日本右翼政客的這些做法與明治時代鼓吹侵略擴張政策的福澤諭吉如出一轍。福澤諭吉是明治時代“天皇國家主義”的代表人物,他視中國人為“乞食流民”,污辱朝鮮人“無異于牛馬豬犬”。然而1988年,日本發行的一萬日元(幣值最高)紙幣卻印上了福澤諭吉的頭像。16年后的2004年,日本重新印制發行紙幣,一千元、五千元均更換了人物頭像,惟獨一萬元日幣上的頭像依舊是福澤諭吉。眾所周知,任何一個國家的貨幣作為商品的媒介,是為發展和鞏固社會生產服務的,億萬人民通過它建立人與人之間直接的生產關系。日本現政權及右翼政要對福澤的頂禮膜拜之心,由此可見一斑。
右翼背后的強大支柱
筆者認為,對日本的右翼勢力不容低估和誤判,更不能視之為“一小撮”。日本社會的右翼勢力是由一些特種派系構成的十分復雜的強勢群體。它是能夠左右日本政壇、控制輿論,以至調用軍力及執掌實權的一股政治力量。它包括執政的自民黨、皇室家族及親信、跨國財團、“黑社會”、右翼媒體及宗教社團等六種勢力。據日本《選擇》月刊報道,目前,日本較大的右翼團體或組織約有900個,人數約達10萬人之眾,有900多個右翼反華網站。
日本的跨國財團?穴軍、產復合體?雪不僅是右翼勢力的“財神爺”,而且其自身仰仗著深刻的政治背景,通過各種各樣的形式組成右翼陣營,如“三菱重工”、“石川島播磨”、“川崎重工’、“富士重工”、“三井造船”及“住友機械”等。

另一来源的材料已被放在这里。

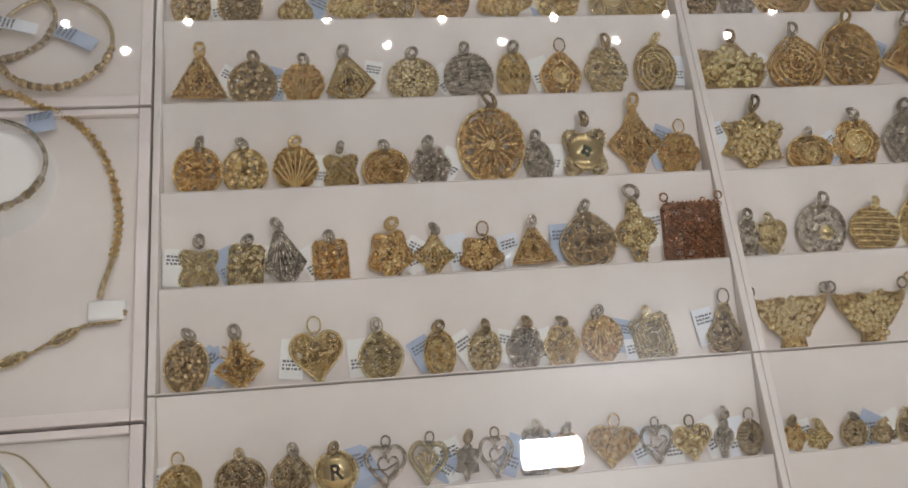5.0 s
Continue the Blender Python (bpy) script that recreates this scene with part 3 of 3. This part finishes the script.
        if kind in ("cluster", "garland", "lace", "crown", "cross", "star"):
            count = {"garland": 13, "cluster": 8, "cross": 7}.get(kind, 9)
            for k in range(count):
                a = 2.399 * k + rng.uniform(-0.3, 0.3)
                r = 0.36 * math.sqrt((k + 0.4) / count)
                i = int(a / (2 * math.pi) * n) % n
                q = edge[i]
                lim = math.hypot(*q) / 0.5
                px, py = math.cos(a) * r * w * lim, cy + math.sin(a) * r * bh * lim
                rr = w * (0.10 if kind == "garland" else 0.11)
                m.ball((px, py, z0 + thick * 1.15), rr * 0.5, 6, 4, 0.8)
                for p in range(5):
                    b = 2 * math.pi * p / 5 + a
                    m.ball((px + math.cos(b) * rr * 0.75, py + math.sin(b) * rr * 0.75, z0 + thick * 1.0), rr * 0.48, 5, 4, 0.7)
        elif kind == "lacesquare":
            for a in range(8):
                for b in range(8):
                    c = ((a - 3.5) * w * 0.115, cy + (b - 3.5) * bh * 0.115, z0 + thick * 1.3)
                    m.ring(c, w * 0.048, w * 0.012, "z", 8, 4)
                    m.ball(c, w * 0.022, 5, 4)
                m.ball(((a - 3.5) * w * 0.125, cy - 0.53 * bh, z0 + thick * 0.8), w * 0.035, 6, 4)
            for sx in (-1, 1):
                m.ring((sx * w * 0.42, cy + 0.55 * bh, z0 + thick), w * 0.06, w * 0.016, "z", 10, 4)
        elif kind == "fan":
            for k in range(9):
                a = math.pi * (0.08 + 0.84 * k / 8)
                m.tube([(0, cy - 0.42 * bh, z0 + thick * 1.1), (0.44 * w * math.cos(a), cy - 0.1 * bh + 0.48 * bh * math.sin(a), z0 + thick * 1.1)], 0.0007, False, 5)
        elif kind == "lines":
            for k in range(7):
                y = (k - 3) * 0.12
                x = math.sqrt(max(0.01, 0.2 - y * y))
                m.tube([(-x * w, cy + y * bh, z0 + thick * 1.0), (0, cy + y * bh, z0 + thick * 1.45), (x * w, cy + y * bh, z0 + thick * 1.0)], 0.0006, False, 5)
        elif kind == "disc":
            m.ball((0.08 * w, cy - 0.05 * bh, z0 + thick * 0.7), w * 0.16, 8, 5, 0.35)
        elif kind == "eye":
            m.ball((0, cy, z0 + thick * 0.8), w * 0.24, 10, 6, 0.35)
        elif kind in ("kite", "diamond", "shield"):
            for k in range(7):
                a = math.pi * (0.1 + 0.8 * k / 6)
                m.tube([(0, cy + 0.44 * bh, z0 + thick), (-0.30 * w * math.cos(a), cy - 0.22 * bh * math.sin(a), z0 + thick * 1.2)], 0.00055, False, 5)
        elif kind != "letter":
            motif(m, rng, edge, n, w, bh, cy, z0, thick)
        if m.v:
            if "g" in flags:
                d = Mesh()
                d.grid([[(math.cos(2 * math.pi * i / 20) * w * r, cy + math.sin(2 * math.pi * i / 20) * bh * r, z) for i in range(20)] for r, z in ((0.002, z0 + thick * 1.62), (0.26, z0 + thick * 1.6), (0.30, z0 + thick * 1.2))])
                d.made("disc", POLISHED, pend, "polished bright disc", True)
                g = Mesh()
                for b in (0.4, 1.9, 3.4, 4.9):
                    g.ball((math.cos(b) * w * 0.06, cy + math.sin(b) * bh * 0.06, z0 + thick * 1.7), w * 0.05, 8, 4, 0.3)
                g.made("clover", GREEN_STONE, pend, "dark clover inlay")
            else:
                m.made("ornament", POLISHED if kind in ("disc", "eye") else mat, pend)
        if kind == "letter":
            d = Mesh()
            d.grid([[(math.cos(2 * math.pi * i / 28) * w * r, cy + math.sin(2 * math.pi * i / 28) * bh * r, z) for i in range(28)] for r, z in ((0.002, z0 + thick * 1.5), (0.33, z0 + thick * 1.5), (0.36, z0 + thick * 1.0))])
            d.made("disc", POLISHED, pend, "smooth bright disc", True)
            text = bpy.data.curves.new("letter", "FONT")
            text.body, text.size, text.extrude, text.align_x, text.align_y = "R", bh * 0.50, 0.0003, "CENTER", "CENTER"
            text.offset = 0.00022
            tmp = bpy.data.objects.new("letter", text)
            scene.collection.objects.link(tmp)
            me = bpy.data.meshes.new_from_object(tmp.evaluated_get(bpy.context.evaluated_depsgraph_get()))
            bpy.data.objects.remove(tmp)
            me.materials.clear()
            me.materials.append(DARK_ENAMEL)
            ob = new("letter", me)
            ob.parent = pend
            ob["label"] = "dark capital letter R"
            ob.matrix_basis = pose(0, cy, z0 + thick * 1.5 + 0.0006)
    # bail at the top
    m = Mesh()
    room = max(height - bh, 0.004)
    y_top = bh * 0.97
    if kind == "garland":
        for sx in (-1, 1):
            m.ring((sx * w * 0.46, bh * 0.93, z0 + 0.001), 0.0032, 0.0008, "z", 12, 5)
    elif kind == "lacesquare" and w > 0.03:
        m.ring((w * 0.2, y_top + room * 0.1, z0 + 0.0012), 0.0016, 0.0005, "z", 10, 5)
    elif "l" in flags or wires:
        m.ring((0, y_top + room * 0.45, z0 + 0.0012), min(room * 0.42, 0.0036), 0.0006, "z", 14, 5, 1.25)
        m.ball((0, y_top, z0 + 0.0012), 0.0011, 6, 4)
    else:
        m.ring((0, y_top + room * 0.06, z0 + 0.0012), 0.0013, 0.0005, "z", 10, 5)
        lean, open_angle = rng.uniform(-1.0, 1.0), rng.uniform(0.35, 1.1)
        major = max(room * 0.46, 0.0023)
        pts = []
        for i in range(16):
            t = 2 * math.pi * i / 16
            x, y = major * 0.85 * math.cos(t) * math.cos(open_angle), major * math.sin(t)
            px, py = x * math.cos(lean) - y * math.sin(lean), x * math.sin(lean) + y * math.cos(lean)
            pts.append((px, y_top + room * 0.42 + py, z0 + 0.0018 + major * abs(math.cos(t)) * math.sin(open_angle)))
        fat = [1.0 + 0.6 * max(0.0, -math.sin(2 * math.pi * i / 16)) for i in range(16)]
        m.tube(pts, 0.0012, True, 6, fat)
        m.ball((-math.sin(lean) * major, y_top + room * 0.42 + math.cos(lean) * major, z0 + 0.002), 0.0014, 6, 4)
    m.made("bail", GROUNDS["w" if rng.random() < 0.75 else "d"] if rng.random() < 0.75 and metal != "c" else mat, pend, "small metal bail loop")
    if "t" in flags:
        price_tag(pend, rng, w, bh, height)
    return pend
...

這些軍工企業的要員與一些自民黨元老及軍方高層人士過從甚密,并聘請了一批自衛隊退役的將領為公司的“董事”、“顧問”等。他們以敦促自衛隊向海外派兵為突破口,加速向軍事強國目標邁進。
日本現政權的一些閣僚與大型財團、自民黨與各大經濟團體之間也有著千絲萬縷的聯系。日本自民黨的特殊活動經費幾乎全部來自“經濟團體聯合會”、“日本商工會議所”、“日本經營者團體聯盟”和“經濟同友會”等四大經濟團體。上述團體經常聯合發表共同聲明,反映日本經財界的意見和要求,在日本政治、經濟領域產生很大影響。
據日本《政策論壇》雜志披露:“小泉首相的出資者是‘三菱’財團”。“三菱重工”一直是日本軍工界的“龍頭老大”,多年來始終控制著日本軍工生產訂貨總額的1/4左右。二戰期間,它為日本侵略軍制造了約1.8萬架飛機、4600輛坦克和裝甲車。所以,與其說當年支撐軍國主義勢力的基石是“軍閥”,還不如說是“財閥”。因為自明治維新以來,日本政府就大力經營軍工、造船、鋼鐵及礦山等產業,并把“三菱”、“三井”等“財閥”稱為“政商”,即與政府相結合的特權商人,并施予各種特權。